Bolsonaro também rebaixou o status do Ministério da Cultura, transformando-o em uma secretaria especial do Ministério da Cidadania.

Desde então, o órgão enfrenta uma sucessão de crises, sendo que uma das primeiras resultou no pedido de demissão, em agosto de 2019, do então secretário Henrique Pires. Jornalista, ele não concordava com o que chamou de “censura” do governo contra obras com conteúdo LGBT. A suspensão de um edital para a produção de séries sobre a temática foi a gota d’água para a saída de Pires.
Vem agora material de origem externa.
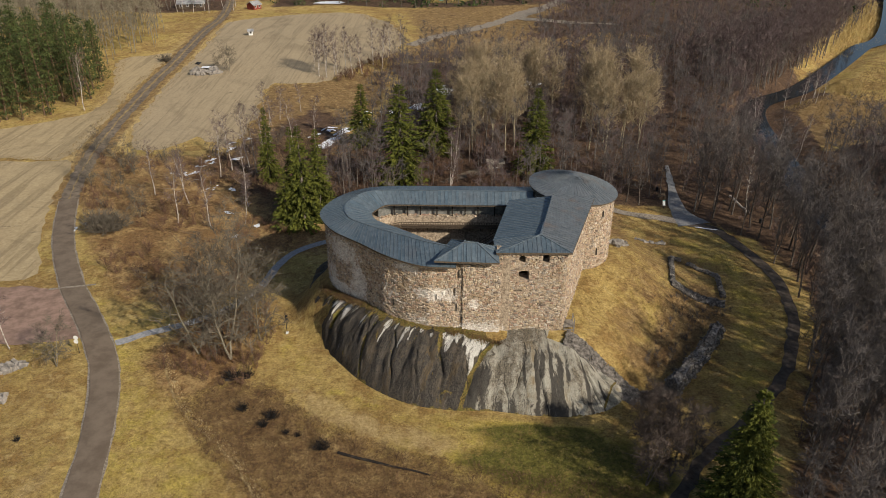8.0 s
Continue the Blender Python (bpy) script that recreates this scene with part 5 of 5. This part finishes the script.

Em setembro, o presidente nomeou como novo secretário o economista Ricardo Braga, que, até então, não tinha qualquer experiência no setor cultural. Dois meses depois, em novembro, ele foi exonerado do cargo para assumir a Secretaria de Regulação e Supervisão da Educação Superior (Seres) do Ministério da Educação.
Em novembro, antes de anunciar o nome do dramaturgo Roberto Alvim para assumir o cargo, Bolsonaro afirmou, em tom irônico, que os artistas ficariam satisfeitos com a nova indicação. Disse também que mudanças seriam realizadas na Funarte e na Agência Nacional do Cinema (Ancine).

A atuação de Alvim no novo cargo incomodou o ministro da Cidadania, Osmar Terra, o que levou a secretaria especial de Cultura a ser remanejada para a estrutura do Turismo. Na sexta-feira, Alvim foi exonerado do cargo, após divulgar um vídeo em que cita frases do ideólogo nazista Joseph Goebbels.